Online training and jobs marketplaces are nothing new, but one startup believes it has found a unique way to bring the two together with a blockchain platform that uses artificial intelligence (AI).
The forthcoming platform, under development by Expercoin, is the outgrowth of Experfy, an early stage company incubated by Harvard University Innovation Labs. Expercoin will enable an online marketplace of training content, but will also allow for organizations to recruit knowledgeable workers whose training and certifications align with available jobs.
“We determined that you have to bring work and education together if you want to be effective at addressing the skills gap,” said Harpreet Singh, who co-founded Experfy with Sarabjot Kaur. Because Expercoin runs on an Ethereum-based blockchain, which exchanges transactional data in the form of a distributed general ledger, Experfy aims for employers to be able to validate that those applying for jobs have the skills or certifications required.

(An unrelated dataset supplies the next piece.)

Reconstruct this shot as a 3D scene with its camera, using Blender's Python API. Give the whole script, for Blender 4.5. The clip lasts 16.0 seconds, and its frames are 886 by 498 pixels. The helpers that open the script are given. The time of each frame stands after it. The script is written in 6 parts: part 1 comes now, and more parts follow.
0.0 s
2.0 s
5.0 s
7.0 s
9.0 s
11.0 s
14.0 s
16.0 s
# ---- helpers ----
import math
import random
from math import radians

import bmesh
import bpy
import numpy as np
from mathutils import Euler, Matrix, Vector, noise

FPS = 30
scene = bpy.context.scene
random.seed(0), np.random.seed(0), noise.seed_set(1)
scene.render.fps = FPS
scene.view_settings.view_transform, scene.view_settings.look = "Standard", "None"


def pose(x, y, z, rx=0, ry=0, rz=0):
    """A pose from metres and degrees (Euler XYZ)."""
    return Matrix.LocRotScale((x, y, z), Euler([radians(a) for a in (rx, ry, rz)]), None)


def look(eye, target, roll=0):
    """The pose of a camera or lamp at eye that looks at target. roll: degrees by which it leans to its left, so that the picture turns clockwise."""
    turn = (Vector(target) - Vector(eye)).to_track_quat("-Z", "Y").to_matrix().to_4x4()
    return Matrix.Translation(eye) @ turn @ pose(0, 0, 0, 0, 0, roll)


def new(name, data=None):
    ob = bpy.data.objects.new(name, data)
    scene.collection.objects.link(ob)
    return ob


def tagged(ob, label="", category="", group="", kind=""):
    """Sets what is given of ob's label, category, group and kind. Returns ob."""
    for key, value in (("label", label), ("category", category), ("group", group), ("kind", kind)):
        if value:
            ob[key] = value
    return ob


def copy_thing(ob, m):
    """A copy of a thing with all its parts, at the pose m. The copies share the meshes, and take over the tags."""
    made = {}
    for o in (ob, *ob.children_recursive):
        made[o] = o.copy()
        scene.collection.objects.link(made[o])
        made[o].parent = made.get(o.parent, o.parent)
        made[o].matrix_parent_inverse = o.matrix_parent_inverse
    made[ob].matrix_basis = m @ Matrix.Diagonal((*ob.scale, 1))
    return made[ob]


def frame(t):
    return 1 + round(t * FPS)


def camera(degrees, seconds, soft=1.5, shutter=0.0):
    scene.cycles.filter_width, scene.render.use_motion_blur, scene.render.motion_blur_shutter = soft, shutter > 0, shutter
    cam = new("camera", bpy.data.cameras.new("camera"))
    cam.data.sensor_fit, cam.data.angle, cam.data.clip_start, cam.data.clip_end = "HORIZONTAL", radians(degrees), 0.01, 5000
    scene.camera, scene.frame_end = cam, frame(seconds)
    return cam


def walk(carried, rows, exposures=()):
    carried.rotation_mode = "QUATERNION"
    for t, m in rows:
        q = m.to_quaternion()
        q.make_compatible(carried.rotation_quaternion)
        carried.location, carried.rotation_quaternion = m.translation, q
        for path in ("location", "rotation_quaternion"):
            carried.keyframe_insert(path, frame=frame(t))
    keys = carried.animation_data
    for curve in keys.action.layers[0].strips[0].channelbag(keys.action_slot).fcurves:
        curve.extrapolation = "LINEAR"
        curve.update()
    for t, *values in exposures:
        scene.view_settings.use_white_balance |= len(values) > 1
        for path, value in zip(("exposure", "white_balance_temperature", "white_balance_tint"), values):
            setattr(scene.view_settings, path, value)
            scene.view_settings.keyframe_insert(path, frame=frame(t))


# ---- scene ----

Expercoin will apply AI to automate the various communities and marketplaces. It will also enable an adaptive learning system to deliver courses, and will use AI to offer hands-on coding exercises and capstone projects, according to the company.
Expercoin extends the concept created by Experfy in 2014, which built its own community of data scientists to provide training for large Fortune 500 enterprises. Presently, Experfy claims 30,000 data scientists as part of that community, all available for hire in its marketplace for freelance or long-term assignments.
The data scientists associated with Experfy provide on-demand consulting services to companies that require those with specialized skills. But they also build their own reusable course content, available in the marketplace. Experfy started its project marketplace with customers that include Gulf Oil, Keurig Green Mountain, Macy’s and Deloitte Consulting.
In mid-2016, Experfy added the training marketplace, for which Tata was its first customer, followed by Duracell and the Federal Reserve, according to the company. Late last year, Experfy added corporate training that included dashboards to track the progress of employees. Insurance giant Cigna signed a contract to deploy a training marketplace consisting of education in emerging technologies.
Looking to move beyond providing training and jobs marketplaces for data scientists, Experfy decided that rather than try to scale it out, it was more practical to enable others to create and govern their own communities, tied to a specific vertical or horizontal skill sets. Experfy started to “white-label” its training marketplace to interested parties. The first to sign on was the Commonwealth of Massachusetts.
“We decided to take this solution we have, white-label it, but also put it on the blockchain so we can get some additional efficiency from that, from smart contracts especially,” Singh said. Smart contracts are binding agreements between parties in transactions written into code and embedded in the distributed blockchain.
Expercoin supports front-end applications and a protocol layer that allows programmers to build autonomous organizations it calls “Republics.” Each Republic can create its own custom community with marketplaces covering six pillars: assessments, jobs, mentorships, training, financial aid and a corporate academy. “We’re taking the philosophy of Experfy and making it available to anyone at scale,” Singh said.
The plan when Expercoin goes live in January is to launch at least 17 such Republics, though Singh is hopeful of exceeding that figure. One Republic is Project Starfish, an effort created by Subhashish Acharya, his wife Soumita Acharya, and some friends brought together through crowdsourcing. Project Starfish offers its workforce development and simulation platform to create opportunities for the blind, veterans and those looking to launch new careers.
By creating a Republic on Expercoin, Acharya says employers can find talent with assurance that they have the required skills. “Everything they do is recorded on the blockchain, meaning how many days they attended and what kinds of projects they have done,” Acharya said. “All of these critical elements that an employer wants is recorded on the blockchain, that means it is verifiable, tangible and it is based on authentication.”
Expercoin created a protocol that lets developers build DApps, which are decentralized digital applications designed to run on blockchain and peer-to-peer networks. The DApps, developed either in Ruby or in Solidity, a language similar to JavaScript designed for smart contracts, are plugin-style apps that run on the blockchain. Expercoin operates on Amazon Web Services (AWS) compute with IPFS distributed storage, which supports any indexing server, Expercoin’s Singh said. The DApp creates JSON objects that are pushed to the IPFS network for validation.
The AI and analytics are enabled by Apache Spark services provided by Amazon’s Elastic MapReduce (EMR), which provides access to Hadoop ecosystem applications such as Hive, Pig, Tez and Presto, along with analytics tools such as RStudio, Shiny, and sparklyr, according to Singh.
In an effort to raise $26 million, Expercoin launched a pre-sale initial coin offering (ICO) on the cryptocurrency markets from June 1-July 31. Singh can’t say how much was raised as of late August, pending a filing with the SEC, but numbers should be available sometime later this month, he said.
Tarun Khanna, a professor at Harvard Business School is among those investing in Expercoin. “Experfy is a pioneer in this space and will enable the development of marketplaces through its technology stack,” he said. “By leveraging blockchain and AI, we hope to push the frontiers of innovation for both consulting and training space.”